Per lungo tempo è stata questa la caratteristica degli interventi assistenziale, il fatto di essere assolutamente separati da quelli psicologici, utili a comprendere dove risiedono le cause della sofferenza; altra caratteristica costante di questo tipo di interventi è stata quella di considerare la famiglia come unità inscindibile, dove lo sviluppo e l’incuria riguardavano necessariamente tutti i membri della famiglia e se si guardava al singolo lo si faceva solo nell’ottica di  un’attribuzione di responsabilità.
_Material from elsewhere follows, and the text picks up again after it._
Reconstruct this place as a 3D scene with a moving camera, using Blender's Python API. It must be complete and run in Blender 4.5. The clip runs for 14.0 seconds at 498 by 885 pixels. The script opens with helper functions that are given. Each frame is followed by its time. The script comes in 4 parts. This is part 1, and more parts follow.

Oggi molte cose sono cambiate, permettendo di mutare prospettiva e di guardare gli aspetti relazionali e di benessere degli individui, orientando gli interventi allo sviluppo dell’identità unica di ciascuno, e caratterizzandoli per un attenzione alla capacità genitoriale che viene vista come essenziale tra i principi di tutela del minore.
Da un punto di vista psicologico il termine tutela acquista un significato nuovo, non più di intervento immediato volto a rimuovere le cause oggettive del malessere, ma di valutazione della relazione genitore-bambino e di come questa abbia potuto influenzare lo sviluppo della personalità del minore stesso.
Il criterio che orienta la valutazione è quello per cui al bambino deve essere garantito un rapporto interpersonale solido, tutelare, accuditivo.
L’ottica valutativa deve avere lo scopo di portare il genitore a capire i bisogni del bambino.
Altra ragione del cambiamento di prospettiva nella messa in atto degli interventi di tutela, è stato il diffondersi tra gli operatori di un nuovo modo di concepire l’intervento, che li ha resi meno settoriali e più disponibili e capaci di integrazione, portando in questo modo a vantaggi significativi.
In primo luogo, la possibilità di contestualizzare, non isolando e settorializzando l’intervento, cioè la capacità di concepire la tutela del minore in un’ottica relazionale, non cadendo nell’errore di individuare un responsabile, ma sollecitando, invece, i genitori a riacquisire un controllo e una responsabilità sulla propria vita e su quella dei figli.


“Si tratta cioè di individuare come obiettivo la tutela del minore, consapevoli che per il minore non esiste luogo migliore per crescere di casa sua e della sua famiglia, non appena siano garantiti e ripristinati standard accettabili; consapevoli altresì che, essendo il nucleo familiare un sistema di vita coeso, benessere del minore e qualità della vita degli altri membri sono strettamente collegati”(Ghezzi  & Vadilonga, 1996).